=== Written request ===
Reproduce each line that includes the word "carried".

=== Given entries ===
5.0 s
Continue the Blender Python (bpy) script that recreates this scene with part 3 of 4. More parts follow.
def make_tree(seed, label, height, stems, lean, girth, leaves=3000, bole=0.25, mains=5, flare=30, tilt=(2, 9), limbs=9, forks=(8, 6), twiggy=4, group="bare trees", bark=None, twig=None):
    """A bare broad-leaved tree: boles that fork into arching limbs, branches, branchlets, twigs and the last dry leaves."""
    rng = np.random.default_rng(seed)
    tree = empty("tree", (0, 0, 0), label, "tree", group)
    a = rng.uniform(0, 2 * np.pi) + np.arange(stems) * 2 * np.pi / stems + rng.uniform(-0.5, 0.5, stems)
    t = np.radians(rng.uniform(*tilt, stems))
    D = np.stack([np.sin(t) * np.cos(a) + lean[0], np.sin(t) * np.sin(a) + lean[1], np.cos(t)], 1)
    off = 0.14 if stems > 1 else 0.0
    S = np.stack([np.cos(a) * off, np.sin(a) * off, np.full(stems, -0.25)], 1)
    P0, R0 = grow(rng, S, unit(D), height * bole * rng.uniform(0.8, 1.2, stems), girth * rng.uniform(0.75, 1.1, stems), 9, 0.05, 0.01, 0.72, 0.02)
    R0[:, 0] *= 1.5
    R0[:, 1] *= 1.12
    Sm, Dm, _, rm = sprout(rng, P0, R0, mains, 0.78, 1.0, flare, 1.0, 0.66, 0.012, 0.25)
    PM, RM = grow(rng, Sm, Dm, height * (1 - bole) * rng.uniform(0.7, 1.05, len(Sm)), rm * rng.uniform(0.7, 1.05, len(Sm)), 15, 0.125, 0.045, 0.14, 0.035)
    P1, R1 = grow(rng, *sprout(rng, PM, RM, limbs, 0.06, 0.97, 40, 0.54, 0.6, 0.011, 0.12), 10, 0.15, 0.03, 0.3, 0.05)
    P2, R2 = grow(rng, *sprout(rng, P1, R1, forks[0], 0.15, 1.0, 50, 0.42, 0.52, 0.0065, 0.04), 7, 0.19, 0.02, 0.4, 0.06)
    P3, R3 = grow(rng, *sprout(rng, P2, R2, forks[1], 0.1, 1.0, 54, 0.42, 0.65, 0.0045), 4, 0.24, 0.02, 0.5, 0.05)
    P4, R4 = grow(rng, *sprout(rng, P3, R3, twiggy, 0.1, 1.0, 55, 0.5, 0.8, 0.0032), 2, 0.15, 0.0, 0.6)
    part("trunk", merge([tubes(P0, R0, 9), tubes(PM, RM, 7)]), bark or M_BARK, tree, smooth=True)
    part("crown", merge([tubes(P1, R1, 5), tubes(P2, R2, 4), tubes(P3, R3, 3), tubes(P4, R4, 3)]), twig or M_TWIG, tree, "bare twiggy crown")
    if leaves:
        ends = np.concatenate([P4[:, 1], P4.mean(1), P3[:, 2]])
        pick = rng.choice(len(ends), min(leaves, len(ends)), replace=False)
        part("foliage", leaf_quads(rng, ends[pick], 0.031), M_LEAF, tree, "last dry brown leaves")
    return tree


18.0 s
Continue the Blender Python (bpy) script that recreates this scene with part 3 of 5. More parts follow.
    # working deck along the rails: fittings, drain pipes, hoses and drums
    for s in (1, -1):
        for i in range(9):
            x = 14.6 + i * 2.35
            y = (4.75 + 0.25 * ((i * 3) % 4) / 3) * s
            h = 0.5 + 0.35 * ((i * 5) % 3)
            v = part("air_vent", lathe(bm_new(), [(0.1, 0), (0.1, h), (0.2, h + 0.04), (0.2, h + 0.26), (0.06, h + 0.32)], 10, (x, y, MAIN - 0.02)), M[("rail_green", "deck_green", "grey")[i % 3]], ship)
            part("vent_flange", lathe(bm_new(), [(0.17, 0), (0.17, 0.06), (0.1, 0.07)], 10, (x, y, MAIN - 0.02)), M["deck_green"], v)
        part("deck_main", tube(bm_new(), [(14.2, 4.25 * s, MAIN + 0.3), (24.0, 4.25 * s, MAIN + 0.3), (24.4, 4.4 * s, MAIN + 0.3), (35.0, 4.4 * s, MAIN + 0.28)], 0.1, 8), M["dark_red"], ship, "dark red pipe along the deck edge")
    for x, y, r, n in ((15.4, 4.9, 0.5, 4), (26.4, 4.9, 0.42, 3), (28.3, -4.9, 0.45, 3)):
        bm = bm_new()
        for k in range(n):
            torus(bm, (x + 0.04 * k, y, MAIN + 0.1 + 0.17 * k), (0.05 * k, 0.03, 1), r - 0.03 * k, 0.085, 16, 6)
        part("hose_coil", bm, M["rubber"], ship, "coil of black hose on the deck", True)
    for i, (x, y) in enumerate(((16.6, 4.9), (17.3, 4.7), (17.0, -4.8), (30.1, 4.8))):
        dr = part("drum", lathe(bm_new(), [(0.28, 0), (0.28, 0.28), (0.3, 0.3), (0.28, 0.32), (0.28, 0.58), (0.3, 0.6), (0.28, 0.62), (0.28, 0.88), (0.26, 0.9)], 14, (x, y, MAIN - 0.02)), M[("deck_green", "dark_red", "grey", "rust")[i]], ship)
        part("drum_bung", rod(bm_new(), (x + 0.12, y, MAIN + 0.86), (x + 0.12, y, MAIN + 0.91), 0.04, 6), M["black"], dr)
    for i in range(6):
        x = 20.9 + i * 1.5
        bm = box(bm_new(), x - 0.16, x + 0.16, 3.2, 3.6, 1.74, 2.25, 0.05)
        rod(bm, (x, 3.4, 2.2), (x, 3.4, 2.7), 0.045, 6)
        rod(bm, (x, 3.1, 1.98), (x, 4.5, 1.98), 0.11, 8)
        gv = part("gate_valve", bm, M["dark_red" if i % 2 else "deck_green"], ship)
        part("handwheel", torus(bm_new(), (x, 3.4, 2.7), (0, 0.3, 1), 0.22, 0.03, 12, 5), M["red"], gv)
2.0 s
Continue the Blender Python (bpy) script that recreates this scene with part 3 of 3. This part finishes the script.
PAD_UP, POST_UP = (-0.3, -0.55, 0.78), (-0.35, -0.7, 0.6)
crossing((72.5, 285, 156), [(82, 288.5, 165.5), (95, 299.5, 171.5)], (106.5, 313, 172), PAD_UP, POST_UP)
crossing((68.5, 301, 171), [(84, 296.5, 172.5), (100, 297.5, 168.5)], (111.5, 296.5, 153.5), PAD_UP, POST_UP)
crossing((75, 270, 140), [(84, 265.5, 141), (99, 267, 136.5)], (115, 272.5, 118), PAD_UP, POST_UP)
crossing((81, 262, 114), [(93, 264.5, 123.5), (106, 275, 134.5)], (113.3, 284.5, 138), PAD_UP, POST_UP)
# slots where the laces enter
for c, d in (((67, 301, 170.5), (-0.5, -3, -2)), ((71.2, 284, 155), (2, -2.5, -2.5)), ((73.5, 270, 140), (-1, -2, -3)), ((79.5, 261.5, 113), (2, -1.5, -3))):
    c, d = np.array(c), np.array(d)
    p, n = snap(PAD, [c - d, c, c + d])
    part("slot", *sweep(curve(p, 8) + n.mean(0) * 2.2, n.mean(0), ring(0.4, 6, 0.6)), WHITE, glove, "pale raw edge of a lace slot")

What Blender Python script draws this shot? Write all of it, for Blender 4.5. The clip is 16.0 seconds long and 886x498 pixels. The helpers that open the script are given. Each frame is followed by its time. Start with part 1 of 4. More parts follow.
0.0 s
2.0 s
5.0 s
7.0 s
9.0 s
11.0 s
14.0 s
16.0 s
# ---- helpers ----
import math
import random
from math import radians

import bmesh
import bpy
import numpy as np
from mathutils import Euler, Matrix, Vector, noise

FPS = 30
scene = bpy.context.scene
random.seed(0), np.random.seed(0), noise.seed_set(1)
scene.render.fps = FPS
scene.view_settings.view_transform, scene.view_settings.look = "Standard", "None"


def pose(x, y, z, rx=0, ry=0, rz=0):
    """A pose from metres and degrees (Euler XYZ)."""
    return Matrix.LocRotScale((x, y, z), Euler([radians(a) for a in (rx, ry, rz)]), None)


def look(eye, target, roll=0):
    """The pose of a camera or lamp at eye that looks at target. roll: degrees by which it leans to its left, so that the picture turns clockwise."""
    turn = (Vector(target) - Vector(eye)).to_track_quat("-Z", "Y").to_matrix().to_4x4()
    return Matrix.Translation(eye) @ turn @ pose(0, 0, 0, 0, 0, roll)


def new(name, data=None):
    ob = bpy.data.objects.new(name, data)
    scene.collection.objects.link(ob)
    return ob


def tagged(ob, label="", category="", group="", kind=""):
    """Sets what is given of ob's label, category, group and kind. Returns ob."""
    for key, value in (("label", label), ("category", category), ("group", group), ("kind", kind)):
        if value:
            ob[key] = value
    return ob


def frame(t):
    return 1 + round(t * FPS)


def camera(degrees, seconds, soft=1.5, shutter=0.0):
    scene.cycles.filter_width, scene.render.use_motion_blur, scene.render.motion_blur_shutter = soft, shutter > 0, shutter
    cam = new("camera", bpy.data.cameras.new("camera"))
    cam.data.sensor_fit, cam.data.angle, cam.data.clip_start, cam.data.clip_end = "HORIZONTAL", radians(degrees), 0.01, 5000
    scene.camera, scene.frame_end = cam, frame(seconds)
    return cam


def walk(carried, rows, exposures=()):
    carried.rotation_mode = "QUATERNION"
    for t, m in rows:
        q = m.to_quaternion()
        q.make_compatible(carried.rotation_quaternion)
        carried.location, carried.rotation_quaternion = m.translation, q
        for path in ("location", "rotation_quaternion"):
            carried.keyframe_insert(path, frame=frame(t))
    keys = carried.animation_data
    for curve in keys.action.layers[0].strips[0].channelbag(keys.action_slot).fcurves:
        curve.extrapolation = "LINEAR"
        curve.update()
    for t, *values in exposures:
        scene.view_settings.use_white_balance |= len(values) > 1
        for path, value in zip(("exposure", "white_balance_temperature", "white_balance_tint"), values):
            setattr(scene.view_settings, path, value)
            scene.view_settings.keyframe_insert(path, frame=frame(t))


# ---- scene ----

=== The reply ===
def walk(carried, rows, exposures=()):
    carried.rotation_mode = "QUATERNION"
        q.make_compatible(carried.rotation_quaternion)
        carried.location, carried.rotation_quaternion = m.translation, q
            carried.keyframe_insert(path, frame=frame(t))
    keys = carried.animation_data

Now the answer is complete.